I’m possibly turning into some sort of sub-Jo Brand here but I really do love cake. Particularly homemade cake. Especially cake made by me. And now that I have discovered how to make buttercream frosting, the cake world is my oyster. Or my Victoria sandwich.

Note on the recipe: I got creamed coconut in the English Market. Not sure where else you might find it. I didn’t add Malibu to the frosting. I can think of no inducement that would convince me to have a bottle of Malibu in the house, not even as a finishing touch for this cake.

Categories: Baking · Recipes

Getting the veggies in: chilli beef stirfry

March 6, 2007 · 1 Comment

Total health kick going on around these parts so I’m on the constant hunt for recipes that allow you to bung in as many veggies as possible.
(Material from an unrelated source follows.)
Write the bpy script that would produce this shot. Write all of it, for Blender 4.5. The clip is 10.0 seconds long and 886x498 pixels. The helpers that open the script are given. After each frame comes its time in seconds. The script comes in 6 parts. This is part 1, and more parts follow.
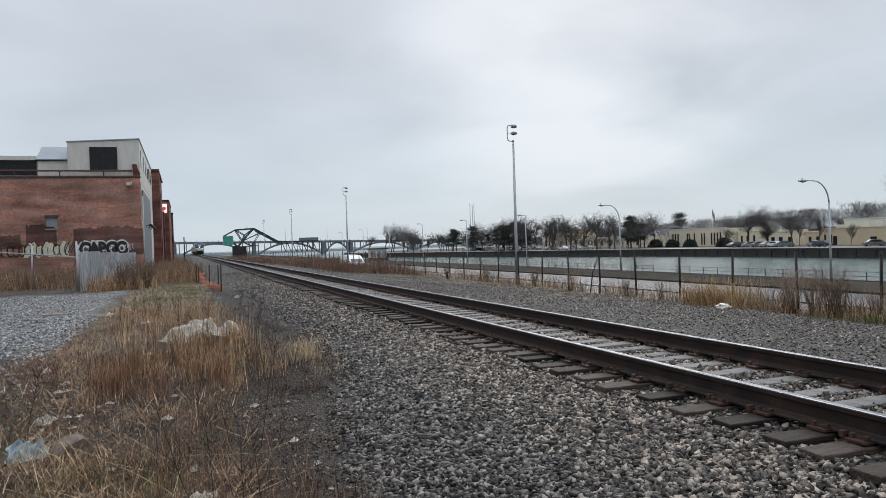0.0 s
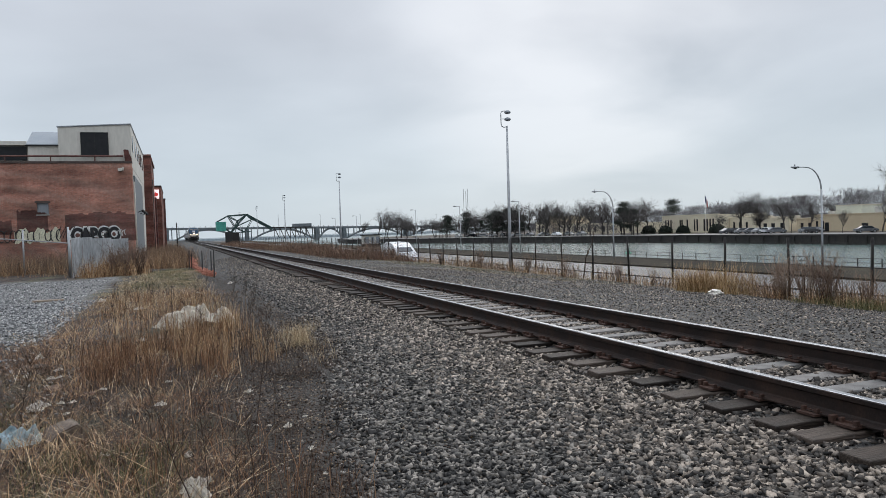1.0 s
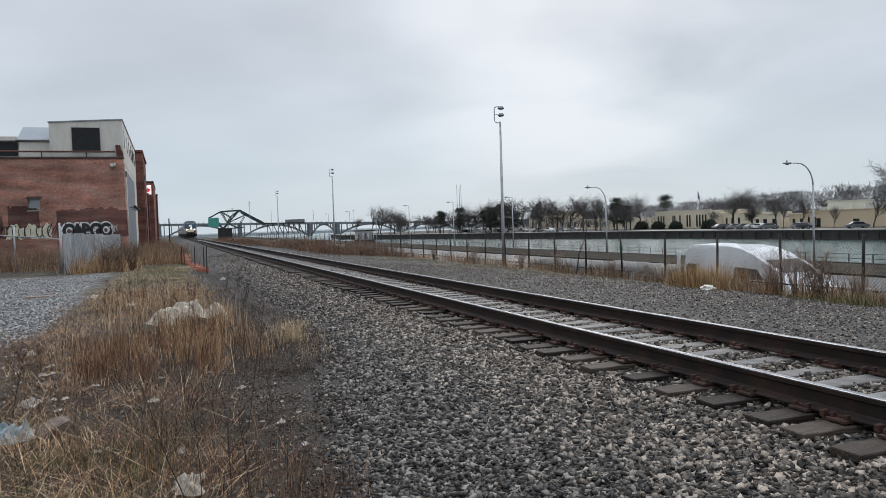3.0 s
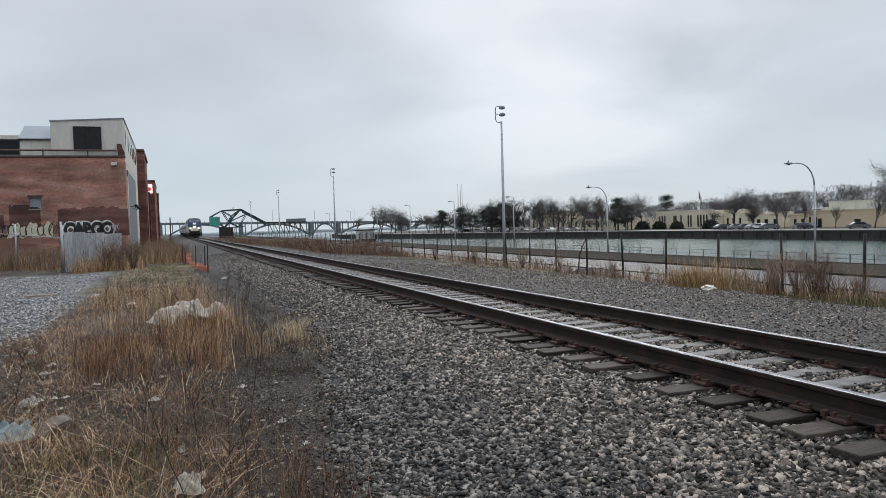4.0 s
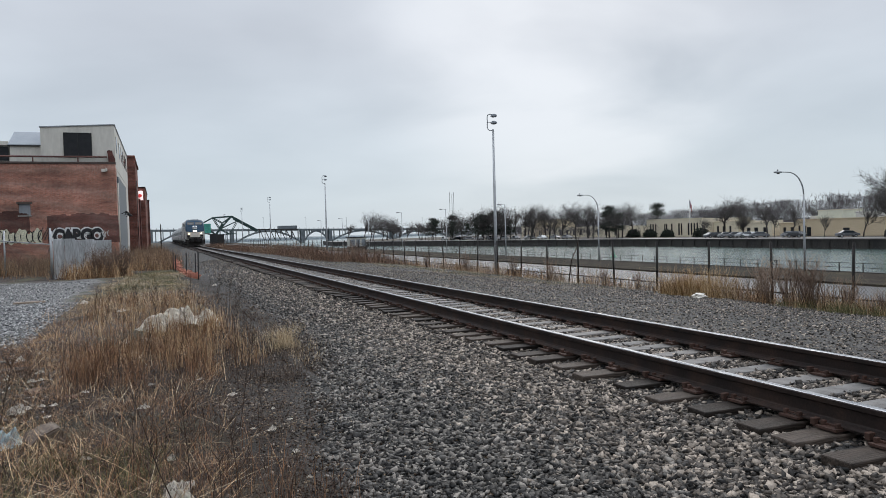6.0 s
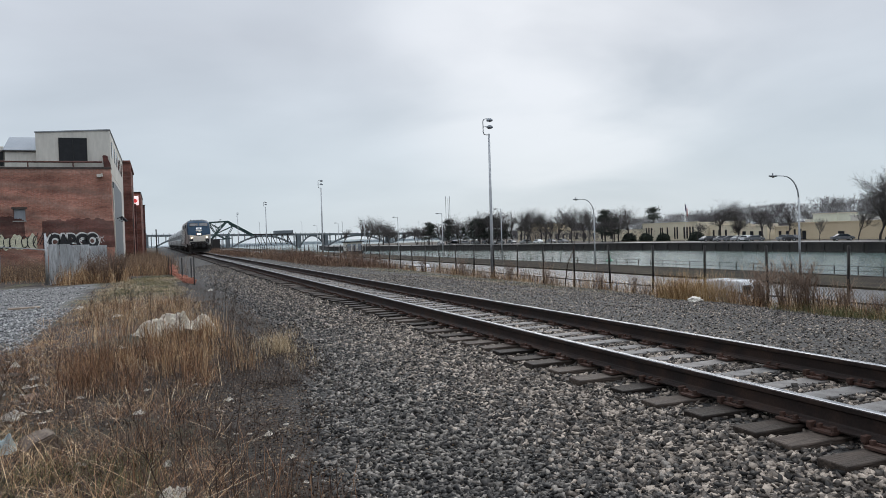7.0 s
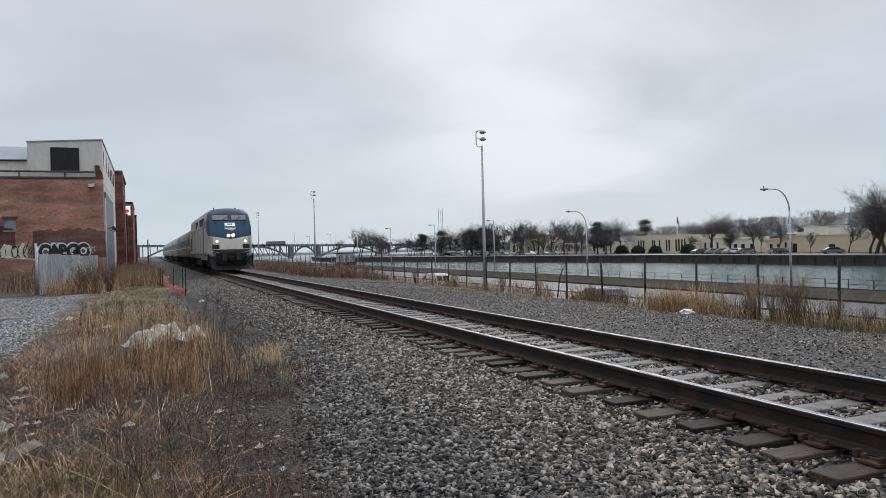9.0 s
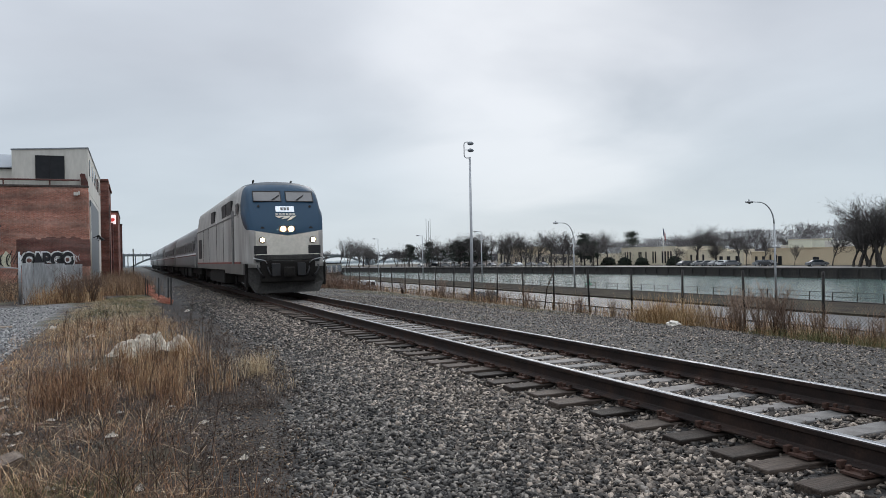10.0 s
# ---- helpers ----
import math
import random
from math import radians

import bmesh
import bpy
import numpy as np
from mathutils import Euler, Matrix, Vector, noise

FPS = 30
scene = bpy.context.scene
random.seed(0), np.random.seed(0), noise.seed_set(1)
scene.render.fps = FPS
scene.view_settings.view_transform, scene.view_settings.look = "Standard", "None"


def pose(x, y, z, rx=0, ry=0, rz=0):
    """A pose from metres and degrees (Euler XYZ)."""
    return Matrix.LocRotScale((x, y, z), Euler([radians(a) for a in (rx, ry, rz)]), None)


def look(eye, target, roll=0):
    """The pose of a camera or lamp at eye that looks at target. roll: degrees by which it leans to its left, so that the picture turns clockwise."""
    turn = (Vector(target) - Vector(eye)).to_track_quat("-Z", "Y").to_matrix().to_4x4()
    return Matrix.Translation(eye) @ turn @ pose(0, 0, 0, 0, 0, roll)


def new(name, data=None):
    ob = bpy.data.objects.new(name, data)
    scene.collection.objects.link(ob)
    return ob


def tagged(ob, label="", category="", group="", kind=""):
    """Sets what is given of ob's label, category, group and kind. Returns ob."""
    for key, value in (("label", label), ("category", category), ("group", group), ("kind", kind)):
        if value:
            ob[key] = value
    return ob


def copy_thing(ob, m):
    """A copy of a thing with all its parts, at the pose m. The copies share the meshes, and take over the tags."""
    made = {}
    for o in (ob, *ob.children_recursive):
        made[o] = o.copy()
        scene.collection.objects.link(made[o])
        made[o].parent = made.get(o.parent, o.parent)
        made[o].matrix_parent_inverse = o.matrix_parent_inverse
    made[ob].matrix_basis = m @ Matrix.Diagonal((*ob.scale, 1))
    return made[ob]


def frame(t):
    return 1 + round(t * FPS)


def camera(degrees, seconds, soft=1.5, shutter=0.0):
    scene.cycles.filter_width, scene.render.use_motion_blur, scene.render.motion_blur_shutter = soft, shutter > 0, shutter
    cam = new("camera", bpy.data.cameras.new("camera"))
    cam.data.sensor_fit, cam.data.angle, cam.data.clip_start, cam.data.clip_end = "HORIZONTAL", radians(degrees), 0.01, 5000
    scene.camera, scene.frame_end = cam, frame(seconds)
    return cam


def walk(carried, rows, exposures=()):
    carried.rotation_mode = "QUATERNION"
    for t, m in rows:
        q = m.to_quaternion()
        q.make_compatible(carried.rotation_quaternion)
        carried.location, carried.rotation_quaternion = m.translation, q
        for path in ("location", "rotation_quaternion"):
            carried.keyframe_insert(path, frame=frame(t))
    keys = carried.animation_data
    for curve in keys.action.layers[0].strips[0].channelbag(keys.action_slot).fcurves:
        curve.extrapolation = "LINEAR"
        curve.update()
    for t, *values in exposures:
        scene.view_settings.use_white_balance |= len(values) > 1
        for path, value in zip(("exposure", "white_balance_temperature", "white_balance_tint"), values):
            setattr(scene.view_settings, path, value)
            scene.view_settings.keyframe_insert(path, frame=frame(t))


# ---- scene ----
cam = camera(62.58, 10.0, soft=0.8)
EYE = Vector((0.0, 0.0, 1.288))
HOLD = [  # seconds, heading right of the track, tilt, lean
    (0.0, 19.558, -0.513, -2.033), (0.5, 19.571, -1.021, -2.069), (1.0, 20.033, -1.621, -1.997),
    (1.5, 20.370, -2.131, -2.049), (2.0, 20.470, -2.144, -2.073), (2.5, 20.542, -1.956, -2.045),
    (4.0, 20.468, -2.003, -1.894), (4.5, 20.513, -1.945, -1.783), (5.0, 20.760, -1.717, -1.689),
    (5.5, 20.973, -1.568, -1.657), (7.0, 21.459, -1.097, -1.888), (7.5, 21.614, -0.886, -1.786),
    (8.0, 21.687, -0.583, -1.710), (8.5, 21.858, -0.360, -1.657), (9.0, 22.062, -0.212, -1.651),
    (9.5, 22.328, 0.033, -1.659), (10.0, 23.067, 0.607, -1.350)]


def aim(yaw, tilt, lean):
    a, b = radians(yaw), radians(tilt)
    way = Vector((math.sin(a) * math.cos(b), math.cos(a) * math.cos(b), math.sin(b)))
    return look(EYE, EYE + way * 10, lean)


walk(cam, [(t, aim(a, b, c)) for t, a, b, c in HOLD])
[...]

Today I went with this one: Chilli Beef Stir Fry by Ching He-Huang, who has a show called Ching’s Kitchen on UKTV Food, although I can’t say I’ve seen it.

I left out the baby corn, used green beans instead of mangetout and added half an onion, half a yellow pepper and some carrot batons. Oh, and used sesame oil as I seem to have run out of groundnut.

Not only was it easy and tasty but once eaten, left us feeling all healthy and virtuous. Super-smug, basically. This was despite the fact that I was rushing a bit, misread the recipe and glugged in too much soy sauce and rice wine so the resulting sauce was rather runny.

It occurs to me that downing two glasses of wine after this stir-fry probably cancelled out all the smug-making healthiness. Oops.